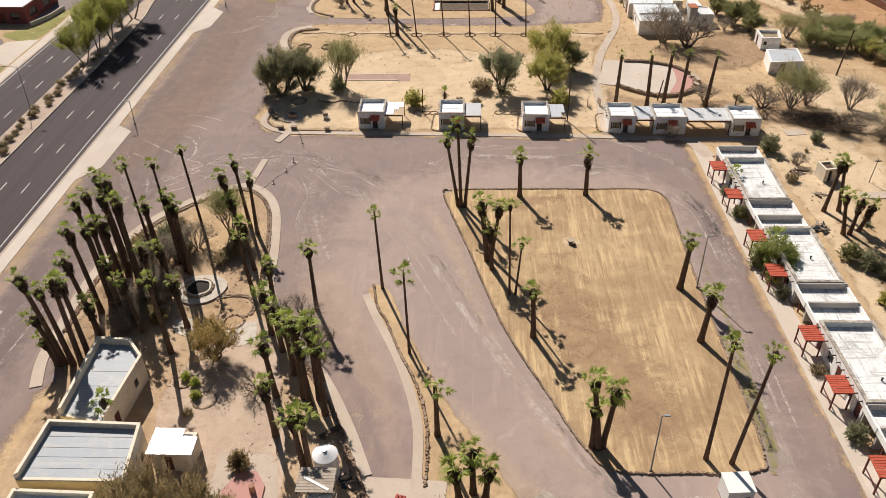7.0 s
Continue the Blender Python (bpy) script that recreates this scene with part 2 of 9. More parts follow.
def wash_mat(name, base, other, full):
    """Blown sand lying thin over asphalt, denser in drifts."""
    n = Nodes(name, 0.95, 0.1)
    n.colour(n.mix(n.step(n.noise(0.5, 6, 0.75, warp=0.6), 0.4, 0.65), base, other)).bump(n.noise(5.0, 4, 0.8), 0.3, 0.03)
    e = n.math("ADD", n.attribute("edge"), n.math("MULTIPLY", n.math("SUBTRACT", n.noise(0.3, 6, 0.75, warp=0.6), 0.5), 2.0))
    e = n.math("ADD", e, n.math("MULTIPLY", n.math("SUBTRACT", n.noise(2.5, 5, 0.8), 0.5), 0.9))
    n.cover(n.grains(n.math("MULTIPLY", n.step(e, 0.1, 1.1), full)))
    return n.m


M_wash = wash_mat("drifted_sand", (0.42, 0.31, 0.225), (0.49, 0.37, 0.27), 0.6)
M_wash_brown = wash_mat("brown_dust", (0.235, 0.165, 0.130), (0.30, 0.215, 0.165), 0.55)
M_wash_thin = wash_mat("thin_drifted_sand", (0.40, 0.295, 0.235), (0.46, 0.345, 0.27), 0.55)


def roof_mat(name, ochre=0.0, grime=0.35, tone=(0.79, 0.815, 0.845)):
    """White elastomeric roof coating, weathered; ochre: how much of the foam beneath shows."""
    n = Nodes(name, 0.6, 0.3)
    co = n.map(spread=23.0)
    c = n.mix(n.math("MULTIPLY", n.step(n.noise(0.5, 6, 0.75, co, 0.8), 0.45, 0.75), grime), tone, (0.42, 0.41, 0.40))
    c = n.mix(n.math("MULTIPLY", n.step(n.noise(3.0, 5, 0.8, co), 0.55, 0.8), grime * 0.8), c, (0.33, 0.31, 0.29))
    seam = n.noise(1.2, 5, 0.75, n.map((0.12, 1.6, 1), 0.02), 0.2)
    c = n.mix(n.math("MULTIPLY", n.step(seam, 0.53, 0.64), min(0.9, grime * 0.75 + 0.08)), c, (0.40, 0.39, 0.38))
    seam = n.noise(1.5, 5, 0.75, n.map((1.6, 0.1, 1), 0.03), 0.2)
    c = n.mix(n.math("MULTIPLY", n.step(seam, 0.55, 0.65), min(0.9, grime * 0.85 + 0.05)), c, (0.34, 0.33, 0.32))
    if ochre:
        rows = n.wave(0.20, 2.5, n.map((0.25, 1, 1)), axis="Y")
        p = n.math("ADD", n.math("MULTIPLY", rows, 0.085), n.noise(0.5, 8, 0.72, n.map((0.55, 1.2, 1)), 0.5))
        p = n.math("ADD", p, n.math("MULTIPLY", n.noise(3.0, 6, 0.8), 0.2))
        p = n.math("ADD", p, n.math("MULTIPLY", n.math("SUBTRACT", n.noise(0.13, 3, 0.5, n.map((1, 1, 1), 0.4)), 0.5), 0.5))
        seams = n.math("MULTIPLY", n.step(n.wave(0.105, 0.3, n.map((1, 0.05, 1))), 0.975, 0.99), 0.3)
        p = n.math("SUBTRACT", p, seams)
        c = n.mix(n.step(p, 0.738, 0.75), c, n.mix(n.step(n.noise(2.0, 5), 0.35, 0.7), (0.62, 0.365, 0.015), (0.66, 0.43, 0.05)))
        c = n.mix(n.math("MULTIPLY", n.step(p, 0.66, 0.725), 0.3), c, (0.62, 0.56, 0.45))
        c = n.mix(n.math("MULTIPLY", n.step(n.noise(0.8, 6, 0.8, n.map((1, 0.3, 1))), 0.52, 0.66), 0.4), c, (0.50, 0.47, 0.43))
        c = n.mix(n.math("MULTIPLY", n.step(n.noise(1.6, 7, 0.8, n.map((0.5, 1.3, 1), 0.9)), 0.56, 0.62), 0.4), c, (0.50, 0.46, 0.41))
    return n.colour(c).bump(n.noise(2.5, 5, 0.7, co), 0.25, 0.04).m


M_roof_white = roof_mat("white_roof_coating", 0, 0.22)
M_roof_pale = roof_mat("pale_ribbed_roofing", 0, 0.35, (0.76, 0.78, 0.80))
M_roof_blue = roof_mat("bluish_streaked_roofing", 0, 0.8, (0.43, 0.46, 0.50))
M_coping = rough_mat("dirty_parapet_top", (0.52, 0.47, 0.41), (0.17, 0.13, 0.10), 1.1, 7.0, 0.9, 0.5, 0.04, amount=0.95)
M_roof_ochre = roof_mat("peeling_roof_coating", 1.0, 0.25)
M_roof_worn = roof_mat("worn_white_roof", 0, 1.35, (0.70, 0.70, 0.70))
M_roof_slate = roof_mat("stained_slate_roofing", 0, 0.9, (0.31, 0.335, 0.37))
M_roof_grey = roof_mat("grey_roof", 0, 0.5, (0.5, 0.51, 0.52))
M_roof_metal = roof_mat("pale_metal_roof", 0, 0.55, (0.67, 0.70, 0.74))


def plaster_mat(name, base, stain, brick=0.0):
    n = Nodes(name, 0.85, 0.2)
    co = n.map(spread=19.0)
    c = n.mix(n.math("MULTIPLY", n.step(n.noise(0.9, 6, 0.7, co, 0.4), 0.42, 0.75), 0.55), base, stain)
    c = n.mix(n.math("MULTIPLY", n.step(n.noise(7.0, 4, 0.75, co), 0.58, 0.8), 0.35), c, shade(stain, 0.6))
    if brick:
        c = n.mix(n.math("MULTIPLY", n.step(n.noise(1.3, 6, 0.8, co, 0.7), 0.585, 0.65), brick), c, (0.30, 0.17, 0.10))
    return n.colour(c).bump(n.noise(4.0, 5, 0.7, co), 0.3, 0.03).m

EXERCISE
Copy each line exactly, and leave the pictures out of your copy.

RESPONSE TO THE TASK
7.0 s
Continue the Blender Python (bpy) script that recreates this scene with part 2 of 9. More parts follow.
def wash_mat(name, base, other, full):
    """Blown sand lying thin over asphalt, denser in drifts."""
    n = Nodes(name, 0.95, 0.1)
    n.colour(n.mix(n.step(n.noise(0.5, 6, 0.75, warp=0.6), 0.4, 0.65), base, other)).bump(n.noise(5.0, 4, 0.8), 0.3, 0.03)
    e = n.math("ADD", n.attribute("edge"), n.math("MULTIPLY", n.math("SUBTRACT", n.noise(0.3, 6, 0.75, warp=0.6), 0.5), 2.0))
    e = n.math("ADD", e, n.math("MULTIPLY", n.math("SUBTRACT", n.noise(2.5, 5, 0.8), 0.5), 0.9))
    n.cover(n.grains(n.math("MULTIPLY", n.step(e, 0.1, 1.1), full)))
    return n.m


M_wash = wash_mat("drifted_sand", (0.42, 0.31, 0.225), (0.49, 0.37, 0.27), 0.6)
M_wash_brown = wash_mat("brown_dust", (0.235, 0.165, 0.130), (0.30, 0.215, 0.165), 0.55)
M_wash_thin = wash_mat("thin_drifted_sand", (0.40, 0.295, 0.235), (0.46, 0.345, 0.27), 0.55)


def roof_mat(name, ochre=0.0, grime=0.35, tone=(0.79, 0.815, 0.845)):
    """White elastomeric roof coating, weathered; ochre: how much of the foam beneath shows."""
    n = Nodes(name, 0.6, 0.3)
    co = n.map(spread=23.0)
    c = n.mix(n.math("MULTIPLY", n.step(n.noise(0.5, 6, 0.75, co, 0.8), 0.45, 0.75), grime), tone, (0.42, 0.41, 0.40))
    c = n.mix(n.math("MULTIPLY", n.step(n.noise(3.0, 5, 0.8, co), 0.55, 0.8), grime * 0.8), c, (0.33, 0.31, 0.29))
    seam = n.noise(1.2, 5, 0.75, n.map((0.12, 1.6, 1), 0.02), 0.2)
    c = n.mix(n.math("MULTIPLY", n.step(seam, 0.53, 0.64), min(0.9, grime * 0.75 + 0.08)), c, (0.40, 0.39, 0.38))
    seam = n.noise(1.5, 5, 0.75, n.map((1.6, 0.1, 1), 0.03), 0.2)
    c = n.mix(n.math("MULTIPLY", n.step(seam, 0.55, 0.65), min(0.9, grime * 0.85 + 0.05)), c, (0.34, 0.33, 0.32))
    if ochre:
        rows = n.wave(0.20, 2.5, n.map((0.25, 1, 1)), axis="Y")
        p = n.math("ADD", n.math("MULTIPLY", rows, 0.085), n.noise(0.5, 8, 0.72, n.map((0.55, 1.2, 1)), 0.5))
        p = n.math("ADD", p, n.math("MULTIPLY", n.noise(3.0, 6, 0.8), 0.2))
        p = n.math("ADD", p, n.math("MULTIPLY", n.math("SUBTRACT", n.noise(0.13, 3, 0.5, n.map((1, 1, 1), 0.4)), 0.5), 0.5))
        seams = n.math("MULTIPLY", n.step(n.wave(0.105, 0.3, n.map((1, 0.05, 1))), 0.975, 0.99), 0.3)
        p = n.math("SUBTRACT", p, seams)
        c = n.mix(n.step(p, 0.738, 0.75), c, n.mix(n.step(n.noise(2.0, 5), 0.35, 0.7), (0.62, 0.365, 0.015), (0.66, 0.43, 0.05)))
        c = n.mix(n.math("MULTIPLY", n.step(p, 0.66, 0.725), 0.3), c, (0.62, 0.56, 0.45))
        c = n.mix(n.math("MULTIPLY", n.step(n.noise(0.8, 6, 0.8, n.map((1, 0.3, 1))), 0.52, 0.66), 0.4), c, (0.50, 0.47, 0.43))
        c = n.mix(n.math("MULTIPLY", n.step(n.noise(1.6, 7, 0.8, n.map((0.5, 1.3, 1), 0.9)), 0.56, 0.62), 0.4), c, (0.50, 0.46, 0.41))
    return n.colour(c).bump(n.noise(2.5, 5, 0.7, co), 0.25, 0.04).m


M_roof_white = roof_mat("white_roof_coating", 0, 0.22)
M_roof_pale = roof_mat("pale_ribbed_roofing", 0, 0.35, (0.76, 0.78, 0.80))
M_roof_blue = roof_mat("bluish_streaked_roofing", 0, 0.8, (0.43, 0.46, 0.50))
M_coping = rough_mat("dirty_parapet_top", (0.52, 0.47, 0.41), (0.17, 0.13, 0.10), 1.1, 7.0, 0.9, 0.5, 0.04, amount=0.95)
M_roof_ochre = roof_mat("peeling_roof_coating", 1.0, 0.25)
M_roof_worn = roof_mat("worn_white_roof", 0, 1.35, (0.70, 0.70, 0.70))
M_roof_slate = roof_mat("stained_slate_roofing", 0, 0.9, (0.31, 0.335, 0.37))
M_roof_grey = roof_mat("grey_roof", 0, 0.5, (0.5, 0.51, 0.52))
M_roof_metal = roof_mat("pale_metal_roof", 0, 0.55, (0.67, 0.70, 0.74))


def plaster_mat(name, base, stain, brick=0.0):
    n = Nodes(name, 0.85, 0.2)
    co = n.map(spread=19.0)
    c = n.mix(n.math("MULTIPLY", n.step(n.noise(0.9, 6, 0.7, co, 0.4), 0.42, 0.75), 0.55), base, stain)
    c = n.mix(n.math("MULTIPLY", n.step(n.noise(7.0, 4, 0.75, co), 0.58, 0.8), 0.35), c, shade(stain, 0.6))
    if brick:
        c = n.mix(n.math("MULTIPLY", n.step(n.noise(1.3, 6, 0.8, co, 0.7), 0.585, 0.65), brick), c, (0.30, 0.17, 0.10))
    return n.colour(c).bump(n.noise(4.0, 5, 0.7, co), 0.3, 0.03).m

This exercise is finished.